Without the pictures, can you quote each line below exactly?

[Start]

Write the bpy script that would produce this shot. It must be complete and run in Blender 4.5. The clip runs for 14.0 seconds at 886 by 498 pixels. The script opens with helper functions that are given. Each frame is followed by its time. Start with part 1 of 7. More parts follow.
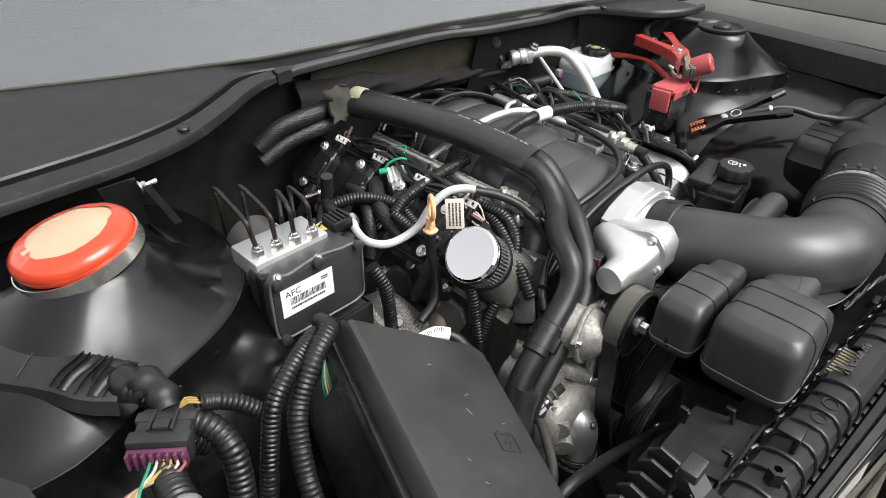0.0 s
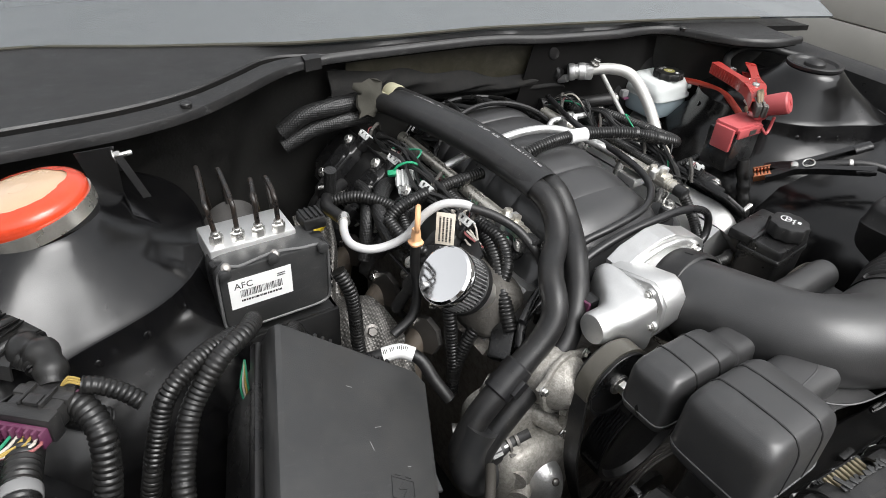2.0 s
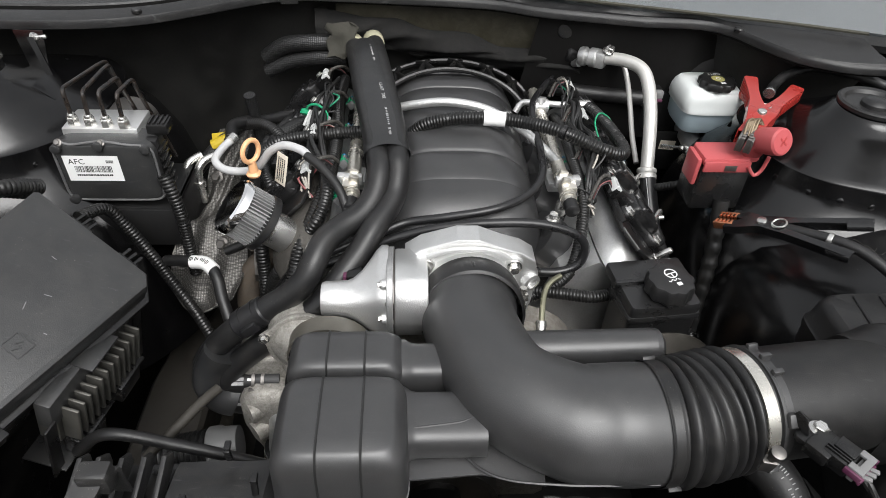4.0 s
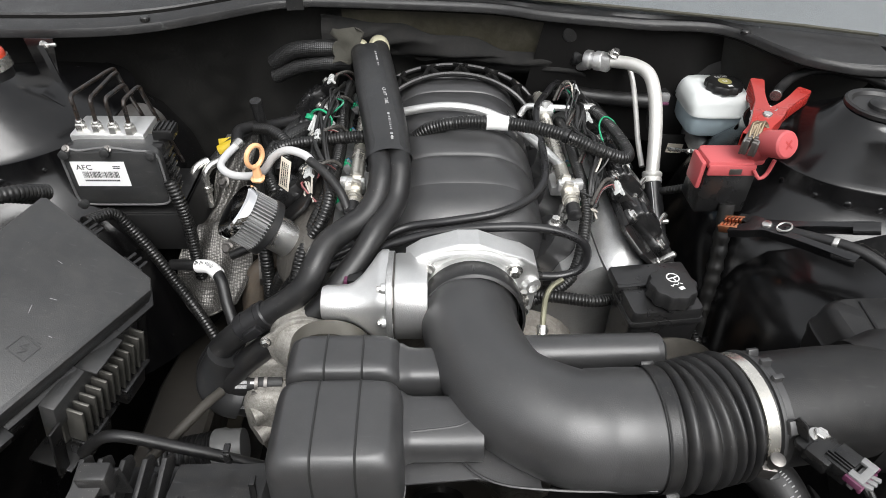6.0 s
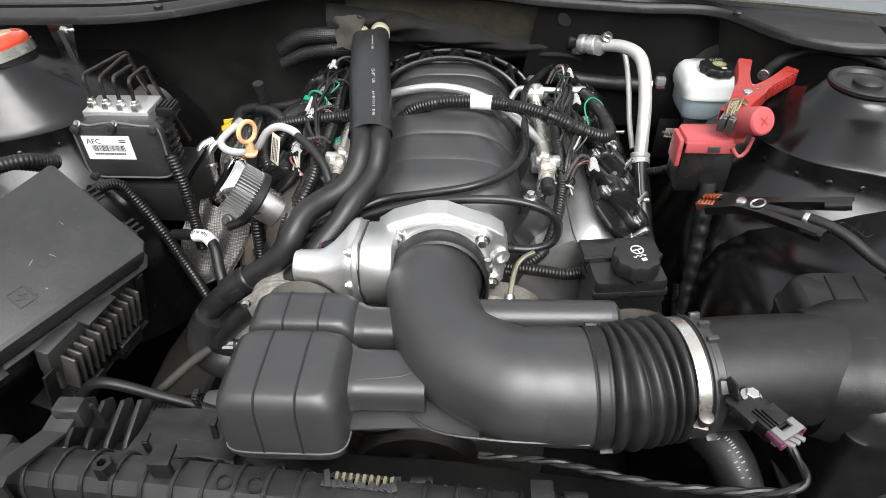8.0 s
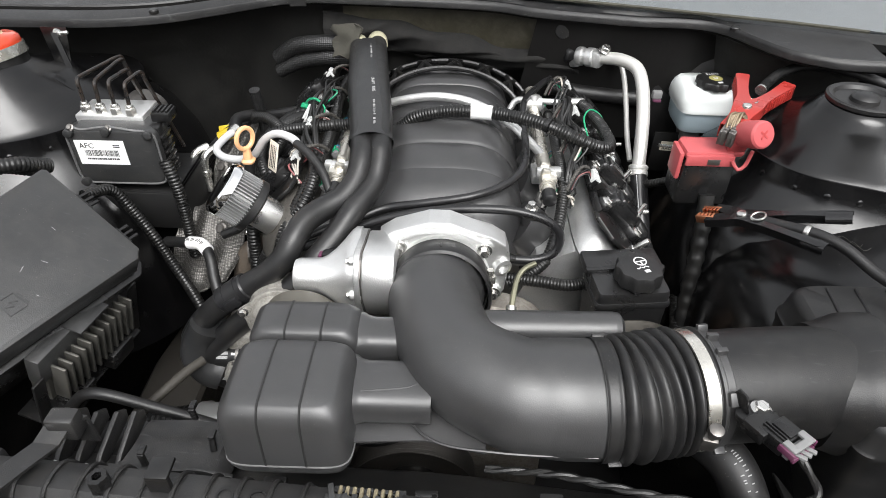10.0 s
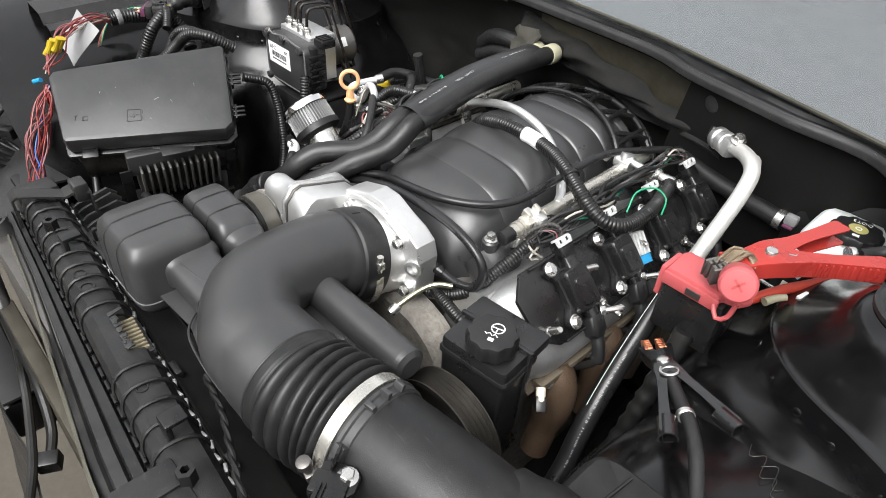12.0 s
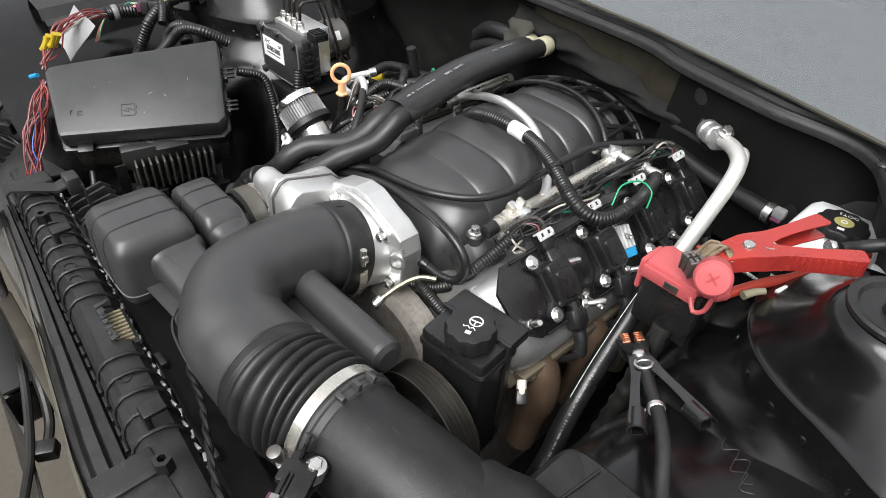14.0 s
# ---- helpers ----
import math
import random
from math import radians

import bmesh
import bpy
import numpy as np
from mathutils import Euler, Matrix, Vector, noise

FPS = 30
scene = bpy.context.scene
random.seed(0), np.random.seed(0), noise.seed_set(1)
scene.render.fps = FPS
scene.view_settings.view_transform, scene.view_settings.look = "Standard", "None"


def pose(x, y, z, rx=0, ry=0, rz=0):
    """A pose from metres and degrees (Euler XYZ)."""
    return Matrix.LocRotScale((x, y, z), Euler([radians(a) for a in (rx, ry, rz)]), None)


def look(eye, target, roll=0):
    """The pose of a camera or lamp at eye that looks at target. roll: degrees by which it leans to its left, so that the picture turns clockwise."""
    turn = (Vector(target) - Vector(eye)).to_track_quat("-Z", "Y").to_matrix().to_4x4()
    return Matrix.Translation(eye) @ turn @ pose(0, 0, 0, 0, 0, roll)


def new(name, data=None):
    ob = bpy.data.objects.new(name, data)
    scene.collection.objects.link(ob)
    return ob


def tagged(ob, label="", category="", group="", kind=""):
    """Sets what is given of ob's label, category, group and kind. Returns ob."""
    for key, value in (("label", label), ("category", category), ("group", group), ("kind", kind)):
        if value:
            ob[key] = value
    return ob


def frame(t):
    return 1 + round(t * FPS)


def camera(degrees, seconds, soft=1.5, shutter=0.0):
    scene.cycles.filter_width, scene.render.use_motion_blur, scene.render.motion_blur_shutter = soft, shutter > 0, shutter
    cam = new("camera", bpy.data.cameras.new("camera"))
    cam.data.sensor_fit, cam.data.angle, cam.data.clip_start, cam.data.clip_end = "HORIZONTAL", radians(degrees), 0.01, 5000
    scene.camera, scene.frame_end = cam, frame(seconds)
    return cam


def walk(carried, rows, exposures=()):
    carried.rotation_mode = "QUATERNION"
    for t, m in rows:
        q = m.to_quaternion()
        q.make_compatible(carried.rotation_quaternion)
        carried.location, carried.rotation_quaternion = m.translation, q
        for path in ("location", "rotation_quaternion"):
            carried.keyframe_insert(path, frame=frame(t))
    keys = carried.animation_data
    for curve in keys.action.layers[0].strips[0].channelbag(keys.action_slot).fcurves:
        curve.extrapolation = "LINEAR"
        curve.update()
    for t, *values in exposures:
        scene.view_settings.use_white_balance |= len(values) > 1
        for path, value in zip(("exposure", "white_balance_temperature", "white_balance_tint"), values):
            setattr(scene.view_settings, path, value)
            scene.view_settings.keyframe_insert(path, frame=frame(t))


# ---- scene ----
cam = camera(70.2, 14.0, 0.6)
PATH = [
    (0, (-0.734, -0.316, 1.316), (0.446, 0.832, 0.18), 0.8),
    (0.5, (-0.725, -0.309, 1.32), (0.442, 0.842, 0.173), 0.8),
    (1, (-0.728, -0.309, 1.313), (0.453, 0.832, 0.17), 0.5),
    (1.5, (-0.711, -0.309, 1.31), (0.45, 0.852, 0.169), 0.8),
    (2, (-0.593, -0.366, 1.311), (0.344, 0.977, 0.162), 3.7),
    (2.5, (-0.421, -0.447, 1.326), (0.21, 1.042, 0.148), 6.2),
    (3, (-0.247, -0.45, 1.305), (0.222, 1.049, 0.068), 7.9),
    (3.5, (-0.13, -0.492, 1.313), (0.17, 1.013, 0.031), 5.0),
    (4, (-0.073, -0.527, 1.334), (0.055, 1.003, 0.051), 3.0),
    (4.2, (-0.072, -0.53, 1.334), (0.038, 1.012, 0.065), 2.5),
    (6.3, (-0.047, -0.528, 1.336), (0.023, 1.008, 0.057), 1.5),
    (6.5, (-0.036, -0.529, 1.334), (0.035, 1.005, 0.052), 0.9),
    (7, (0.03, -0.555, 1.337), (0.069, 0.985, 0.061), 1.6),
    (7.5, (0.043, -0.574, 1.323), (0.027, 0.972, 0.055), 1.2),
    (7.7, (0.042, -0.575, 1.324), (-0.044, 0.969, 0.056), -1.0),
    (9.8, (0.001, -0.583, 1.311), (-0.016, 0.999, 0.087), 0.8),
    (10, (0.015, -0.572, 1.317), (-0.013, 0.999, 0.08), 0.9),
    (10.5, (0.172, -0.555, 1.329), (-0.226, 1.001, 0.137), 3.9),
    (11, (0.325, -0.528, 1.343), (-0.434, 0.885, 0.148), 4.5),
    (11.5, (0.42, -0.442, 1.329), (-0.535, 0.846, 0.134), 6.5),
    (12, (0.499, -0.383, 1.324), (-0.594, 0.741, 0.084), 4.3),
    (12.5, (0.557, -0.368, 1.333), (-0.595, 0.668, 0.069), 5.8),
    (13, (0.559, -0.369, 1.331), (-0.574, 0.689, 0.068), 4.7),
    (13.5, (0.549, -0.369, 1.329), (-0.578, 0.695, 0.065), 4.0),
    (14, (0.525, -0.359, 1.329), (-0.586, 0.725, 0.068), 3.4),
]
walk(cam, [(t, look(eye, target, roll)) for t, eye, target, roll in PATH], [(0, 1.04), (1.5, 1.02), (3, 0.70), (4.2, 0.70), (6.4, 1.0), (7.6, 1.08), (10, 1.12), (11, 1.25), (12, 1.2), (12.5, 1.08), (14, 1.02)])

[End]

Exercise answer:
Write the bpy script that would produce this shot. It must be complete and run in Blender 4.5. The clip runs for 14.0 seconds at 886 by 498 pixels. The script opens with helper functions that are given. Each frame is followed by its time. Start with part 1 of 7. More parts follow.
0.0 s
2.0 s
4.0 s
6.0 s
8.0 s
10.0 s
12.0 s
14.0 s
# ---- helpers ----
import math
import random
from math import radians

import bmesh
import bpy
import numpy as np
from mathutils import Euler, Matrix, Vector, noise

FPS = 30
scene = bpy.context.scene
random.seed(0), np.random.seed(0), noise.seed_set(1)
scene.render.fps = FPS
scene.view_settings.view_transform, scene.view_settings.look = "Standard", "None"


def pose(x, y, z, rx=0, ry=0, rz=0):
    """A pose from metres and degrees (Euler XYZ)."""
    return Matrix.LocRotScale((x, y, z), Euler([radians(a) for a in (rx, ry, rz)]), None)


def look(eye, target, roll=0):
    """The pose of a camera or lamp at eye that looks at target. roll: degrees by which it leans to its left, so that the picture turns clockwise."""
    turn = (Vector(target) - Vector(eye)).to_track_quat("-Z", "Y").to_matrix().to_4x4()
    return Matrix.Translation(eye) @ turn @ pose(0, 0, 0, 0, 0, roll)


def new(name, data=None):
    ob = bpy.data.objects.new(name, data)
    scene.collection.objects.link(ob)
    return ob


def tagged(ob, label="", category="", group="", kind=""):
    """Sets what is given of ob's label, category, group and kind. Returns ob."""
    for key, value in (("label", label), ("category", category), ("group", group), ("kind", kind)):
        if value:
            ob[key] = value
    return ob


def frame(t):
    return 1 + round(t * FPS)


def camera(degrees, seconds, soft=1.5, shutter=0.0):
    scene.cycles.filter_width, scene.render.use_motion_blur, scene.render.motion_blur_shutter = soft, shutter > 0, shutter
    cam = new("camera", bpy.data.cameras.new("camera"))
    cam.data.sensor_fit, cam.data.angle, cam.data.clip_start, cam.data.clip_end = "HORIZONTAL", radians(degrees), 0.01, 5000
    scene.camera, scene.frame_end = cam, frame(seconds)
    return cam


def walk(carried, rows, exposures=()):
    carried.rotation_mode = "QUATERNION"
    for t, m in rows:
        q = m.to_quaternion()
        q.make_compatible(carried.rotation_quaternion)
        carried.location, carried.rotation_quaternion = m.translation, q
        for path in ("location", "rotation_quaternion"):
            carried.keyframe_insert(path, frame=frame(t))
    keys = carried.animation_data
    for curve in keys.action.layers[0].strips[0].channelbag(keys.action_slot).fcurves:
        curve.extrapolation = "LINEAR"
        curve.update()
    for t, *values in exposures:
        scene.view_settings.use_white_balance |= len(values) > 1
        for path, value in zip(("exposure", "white_balance_temperature", "white_balance_tint"), values):
            setattr(scene.view_settings, path, value)
            scene.view_settings.keyframe_insert(path, frame=frame(t))


# ---- scene ----
cam = camera(70.2, 14.0, 0.6)
PATH = [
    (0, (-0.734, -0.316, 1.316), (0.446, 0.832, 0.18), 0.8),
    (0.5, (-0.725, -0.309, 1.32), (0.442, 0.842, 0.173), 0.8),
    (1, (-0.728, -0.309, 1.313), (0.453, 0.832, 0.17), 0.5),
    (1.5, (-0.711, -0.309, 1.31), (0.45, 0.852, 0.169), 0.8),
    (2, (-0.593, -0.366, 1.311), (0.344, 0.977, 0.162), 3.7),
    (2.5, (-0.421, -0.447, 1.326), (0.21, 1.042, 0.148), 6.2),
    (3, (-0.247, -0.45, 1.305), (0.222, 1.049, 0.068), 7.9),
    (3.5, (-0.13, -0.492, 1.313), (0.17, 1.013, 0.031), 5.0),
    (4, (-0.073, -0.527, 1.334), (0.055, 1.003, 0.051), 3.0),
    (4.2, (-0.072, -0.53, 1.334), (0.038, 1.012, 0.065), 2.5),
    (6.3, (-0.047, -0.528, 1.336), (0.023, 1.008, 0.057), 1.5),
    (6.5, (-0.036, -0.529, 1.334), (0.035, 1.005, 0.052), 0.9),
    (7, (0.03, -0.555, 1.337), (0.069, 0.985, 0.061), 1.6),
    (7.5, (0.043, -0.574, 1.323), (0.027, 0.972, 0.055), 1.2),
    (7.7, (0.042, -0.575, 1.324), (-0.044, 0.969, 0.056), -1.0),
    (9.8, (0.001, -0.583, 1.311), (-0.016, 0.999, 0.087), 0.8),
    (10, (0.015, -0.572, 1.317), (-0.013, 0.999, 0.08), 0.9),
    (10.5, (0.172, -0.555, 1.329), (-0.226, 1.001, 0.137), 3.9),
    (11, (0.325, -0.528, 1.343), (-0.434, 0.885, 0.148), 4.5),
    (11.5, (0.42, -0.442, 1.329), (-0.535, 0.846, 0.134), 6.5),
    (12, (0.499, -0.383, 1.324), (-0.594, 0.741, 0.084), 4.3),
    (12.5, (0.557, -0.368, 1.333), (-0.595, 0.668, 0.069), 5.8),
    (13, (0.559, -0.369, 1.331), (-0.574, 0.689, 0.068), 4.7),
    (13.5, (0.549, -0.369, 1.329), (-0.578, 0.695, 0.065), 4.0),
    (14, (0.525, -0.359, 1.329), (-0.586, 0.725, 0.068), 3.4),
]
walk(cam, [(t, look(eye, target, roll)) for t, eye, target, roll in PATH], [(0, 1.04), (1.5, 1.02), (3, 0.70), (4.2, 0.70), (6.4, 1.0), (7.6, 1.08), (10, 1.12), (11, 1.25), (12, 1.2), (12.5, 1.08), (14, 1.02)])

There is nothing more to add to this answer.